### Task
An exact copy of all the data is required, with pictures left out.
## Start Dataset section
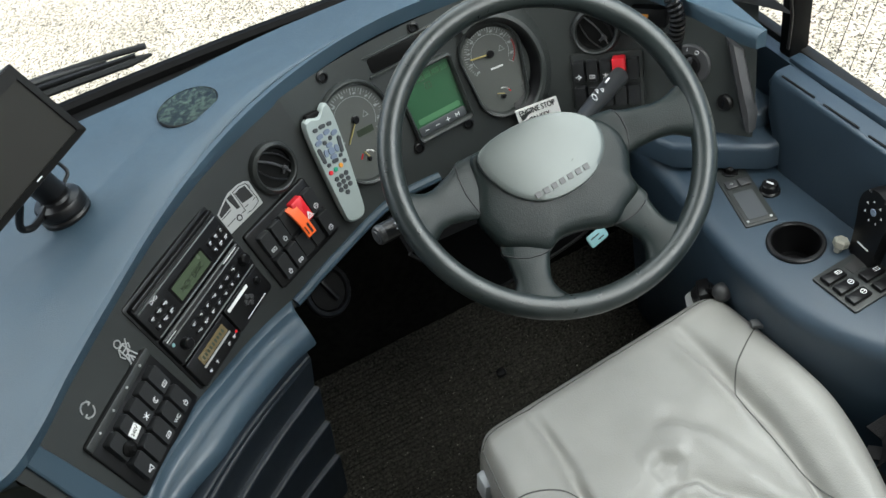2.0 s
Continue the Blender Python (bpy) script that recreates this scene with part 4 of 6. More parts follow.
# ---- dashboard fixtures ----
ICONS = {
    "sun": [arc(0, 0, 0.0022, 0, 360, 8), [(0.0035, 0), (0.005, 0)], [(-0.0035, 0), (-0.005, 0)], [(0, 0.0035), (0, 0.005)], [(0, -0.0035), (0, -0.005)]],
    "box": [[(-0.004, -0.0025), (0.004, -0.0025), (0.004, 0.0025), (-0.004, 0.0025), (-0.004, -0.0025)], [(-0.0015, 0), (0.0015, 0)]],
    "fan": [[(-0.004, -0.003), (0.004, 0.003)], [(-0.004, 0.003), (0.004, -0.003)], [(0.0, -0.004), (0.0, 0.004)]],
    "ring": [arc(0, 0, 0.004, 0, 360, 10), [(-0.0022, 0), (0.0022, 0)]],
    "moon": [arc(0, 0, 0.0038, 60, 300, 8), arc(0.0015, 0, 0.0030, 80, 280, 6)],
    "horn": [[(-0.004, 0.001), (-0.001, 0.001), (0.004, 0.004), (0.004, -0.004), (-0.001, -0.001), (-0.004, -0.001), (-0.004, 0.001)]],
    "lamp": [[(-0.002, -0.004), (0.002, -0.004), (0.003, 0.001), (-0.003, 0.001), (-0.002, -0.004)], [(-0.0012, 0.0035), (0.0012, 0.0035)]],
    "none": [],
}


def rocker(parent, m, icon="none", w=0.021, h=0.038, mat=None):
    """A rocker switch with a dished face and a printed sign."""
    bm = bmesh.new()
    rows_ = []
    for f, z in ((1.0, 0.0), (1.0, 0.006), (0.94, 0.0085)):
        rows_.append([m @ Vector((x * f, y * f, z + (0.0035 * (y / h + 0.5) if z > 0.005 else 0))) for x, y in rounded(w, h, 0.003, 3)])
    loft(bm, rows_, close_u=True, caps=True)
    sw = part("rocker_switch", bm, mat or ROCKER, parent)
    if ICONS[icon]:
        part("sign", strokes(ICONS[icon], m @ pose(0, -h * 0.24, 0.0098, 4), 0.0010), PRINT, sw, "white printed sign")
    return sw


# switch panel by the console's corner
pan = thing("switch_panel", face(0.14, 0.61), "black switch panel with ten rocker switches", "switch panel", group="switch panels")
M1 = face_frame(0.141, 0.661, 0.0, -2)
part("frame", slab(rounded(0.150, 0.112, 0.005), M1, 0.007, 0.002), BLACK, pan)
part("flange", slab(rounded(0.150, 0.012, 0.002), M1 @ T(0, 0.050, 0.006), 0.005, 0.0015), FASCIA, pan)
signs = (("none", "none", "fan", "moon", "box"), ("horn", "none", "box", "none", "lamp"))
for r in range(2):
    for c in range(5):
        mk = M1 @ T(-0.049 + 0.0248 * c, 0.018 - 0.042 * r, 0.007)
        sw = rocker(pan, mk, signs[r][c], 0.0215, 0.038)
        if (r, c) == (0, 1):
            lb = part("label", plate(0.018, 0.013, mk @ T(0, -0.004, 0.0100, 8)), WHITE, sw, "white 240V label")
            part("lettering", text_bm("240V", 0.0070, mk @ T(0, -0.004, 0.0108, 8)), LCD_INK, sw)
        if (r, c) == (1, 3):
            part("lettering", text_bm("WC", 0.0075, mk @ T(0, -0.010, 0.0100)), PRINT, sw)
part("knob", join(cyl(0.010, 0.016, M1 @ T(-0.046, 0.008, 0.007), 0.004), cyl(0.006, 0.020, M1 @ T(-0.046, 0.008, 0.007), 0.003)), SCREEN_BLACK, pan, "shiny black knob")
for x in (-0.05, -0.018, 0.016, 0.05):
    part("screw", lathe(bmesh.new(), [(0, 0.0), (0.002, 0.0), (0.0015, 0.0012), (0, 0.0014)], M1 @ T(x, 0.050, 0.011), 10), SILVER, pan)

# second switch panel with the hazard switch
pan2 = thing("switch_panel", face(0.516, 0.58), "black switch panel with a red hazard switch under an orange guard", "switch panel", group="switch panels")
M2 = face_frame(0.516, 0.632, 0.0, 1)
part("frame", slab(rounded(0.138, 0.110, 0.005), M2, 0.009, 0.003), BLACK, pan2)
for r, row in enumerate((("box", "lamp", "none", None, "ring"), ("lamp", "box", "none", "none", "ring"))):
    for c, ic in enumerate(row):
        if ic:
            rocker(pan2, M2 @ T(-0.0455 + 0.0247 * c, 0.020 - 0.045 * r, 0.009 if ic != "none" else 0.003), ic, 0.0215, 0.041)
hz = part("hazard_switch", slab(rounded(0.024, 0.042, 0.003), M2 @ T(0.0290, 0.022, 0.008), 0.014, 0.003), RED, pan2, "red hazard warning switch")
part("sign", strokes([[(-0.006, -0.005), (0.006, -0.005), (0, 0.006), (-0.006, -0.005)], [(-0.003, -0.003), (0.003, -0.003), (0, 0.003), (-0.003, -0.003)]], M2 @ T(0.034, 0.010, 0.0222), 0.0011), WHITE, hz)
bm = bmesh.new()
loft(bm, [[M2 @ Vector((x, y, z)) for y, z in ((0.040, 0.014), (0.034, 0.023), (0.010, 0.030), (-0.014, 0.030), (-0.016, 0.026), (0.008, 0.025), (0.030, 0.018), (0.036, 0.012))] for x in (0.007, 0.0075, 0.0235, 0.024)], close_u=True, caps=True)
gd = part("guard", bm, ORANGE, pan2, "bright orange plastic switch guard")
part("lettering_bar", join(plate(0.004, 0.018, M2 @ pose(0.018, -0.002, 0.0302, 0), 0.0006), plate(0.002, 0.014, M2 @ pose(0.011, -0.002, 0.0302, 0), 0.0006)), INK, gd)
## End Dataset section
### Solution
2.0 s
Continue the Blender Python (bpy) script that recreates this scene with part 4 of 6. More parts follow.
# ---- dashboard fixtures ----
ICONS = {
    "sun": [arc(0, 0, 0.0022, 0, 360, 8), [(0.0035, 0), (0.005, 0)], [(-0.0035, 0), (-0.005, 0)], [(0, 0.0035), (0, 0.005)], [(0, -0.0035), (0, -0.005)]],
    "box": [[(-0.004, -0.0025), (0.004, -0.0025), (0.004, 0.0025), (-0.004, 0.0025), (-0.004, -0.0025)], [(-0.0015, 0), (0.0015, 0)]],
    "fan": [[(-0.004, -0.003), (0.004, 0.003)], [(-0.004, 0.003), (0.004, -0.003)], [(0.0, -0.004), (0.0, 0.004)]],
    "ring": [arc(0, 0, 0.004, 0, 360, 10), [(-0.0022, 0), (0.0022, 0)]],
    "moon": [arc(0, 0, 0.0038, 60, 300, 8), arc(0.0015, 0, 0.0030, 80, 280, 6)],
    "horn": [[(-0.004, 0.001), (-0.001, 0.001), (0.004, 0.004), (0.004, -0.004), (-0.001, -0.001), (-0.004, -0.001), (-0.004, 0.001)]],
    "lamp": [[(-0.002, -0.004), (0.002, -0.004), (0.003, 0.001), (-0.003, 0.001), (-0.002, -0.004)], [(-0.0012, 0.0035), (0.0012, 0.0035)]],
    "none": [],
}


def rocker(parent, m, icon="none", w=0.021, h=0.038, mat=None):
    """A rocker switch with a dished face and a printed sign."""
    bm = bmesh.new()
    rows_ = []
    for f, z in ((1.0, 0.0), (1.0, 0.006), (0.94, 0.0085)):
        rows_.append([m @ Vector((x * f, y * f, z + (0.0035 * (y / h + 0.5) if z > 0.005 else 0))) for x, y in rounded(w, h, 0.003, 3)])
    loft(bm, rows_, close_u=True, caps=True)
    sw = part("rocker_switch", bm, mat or ROCKER, parent)
    if ICONS[icon]:
        part("sign", strokes(ICONS[icon], m @ pose(0, -h * 0.24, 0.0098, 4), 0.0010), PRINT, sw, "white printed sign")
    return sw


# switch panel by the console's corner
pan = thing("switch_panel", face(0.14, 0.61), "black switch panel with ten rocker switches", "switch panel", group="switch panels")
M1 = face_frame(0.141, 0.661, 0.0, -2)
part("frame", slab(rounded(0.150, 0.112, 0.005), M1, 0.007, 0.002), BLACK, pan)
part("flange", slab(rounded(0.150, 0.012, 0.002), M1 @ T(0, 0.050, 0.006), 0.005, 0.0015), FASCIA, pan)
signs = (("none", "none", "fan", "moon", "box"), ("horn", "none", "box", "none", "lamp"))
for r in range(2):
    for c in range(5):
        mk = M1 @ T(-0.049 + 0.0248 * c, 0.018 - 0.042 * r, 0.007)
        sw = rocker(pan, mk, signs[r][c], 0.0215, 0.038)
        if (r, c) == (0, 1):
            lb = part("label", plate(0.018, 0.013, mk @ T(0, -0.004, 0.0100, 8)), WHITE, sw, "white 240V label")
            part("lettering", text_bm("240V", 0.0070, mk @ T(0, -0.004, 0.0108, 8)), LCD_INK, sw)
        if (r, c) == (1, 3):
            part("lettering", text_bm("WC", 0.0075, mk @ T(0, -0.010, 0.0100)), PRINT, sw)
part("knob", join(cyl(0.010, 0.016, M1 @ T(-0.046, 0.008, 0.007), 0.004), cyl(0.006, 0.020, M1 @ T(-0.046, 0.008, 0.007), 0.003)), SCREEN_BLACK, pan, "shiny black knob")
for x in (-0.05, -0.018, 0.016, 0.05):
    part("screw", lathe(bmesh.new(), [(0, 0.0), (0.002, 0.0), (0.0015, 0.0012), (0, 0.0014)], M1 @ T(x, 0.050, 0.011), 10), SILVER, pan)

# second switch panel with the hazard switch
pan2 = thing("switch_panel", face(0.516, 0.58), "black switch panel with a red hazard switch under an orange guard", "switch panel", group="switch panels")
M2 = face_frame(0.516, 0.632, 0.0, 1)
part("frame", slab(rounded(0.138, 0.110, 0.005), M2, 0.009, 0.003), BLACK, pan2)
for r, row in enumerate((("box", "lamp", "none", None, "ring"), ("lamp", "box", "none", "none", "ring"))):
    for c, ic in enumerate(row):
        if ic:
            rocker(pan2, M2 @ T(-0.0455 + 0.0247 * c, 0.020 - 0.045 * r, 0.009 if ic != "none" else 0.003), ic, 0.0215, 0.041)
hz = part("hazard_switch", slab(rounded(0.024, 0.042, 0.003), M2 @ T(0.0290, 0.022, 0.008), 0.014, 0.003), RED, pan2, "red hazard warning switch")
part("sign", strokes([[(-0.006, -0.005), (0.006, -0.005), (0, 0.006), (-0.006, -0.005)], [(-0.003, -0.003), (0.003, -0.003), (0, 0.003), (-0.003, -0.003)]], M2 @ T(0.034, 0.010, 0.0222), 0.0011), WHITE, hz)
bm = bmesh.new()
loft(bm, [[M2 @ Vector((x, y, z)) for y, z in ((0.040, 0.014), (0.034, 0.023), (0.010, 0.030), (-0.014, 0.030), (-0.016, 0.026), (0.008, 0.025), (0.030, 0.018), (0.036, 0.012))] for x in (0.007, 0.0075, 0.0235, 0.024)], close_u=True, caps=True)
gd = part("guard", bm, ORANGE, pan2, "bright orange plastic switch guard")
part("lettering_bar", join(plate(0.004, 0.018, M2 @ pose(0.018, -0.002, 0.0302, 0), 0.0006), plate(0.002, 0.014, M2 @ pose(0.011, -0.002, 0.0302, 0), 0.0006)), INK, gd)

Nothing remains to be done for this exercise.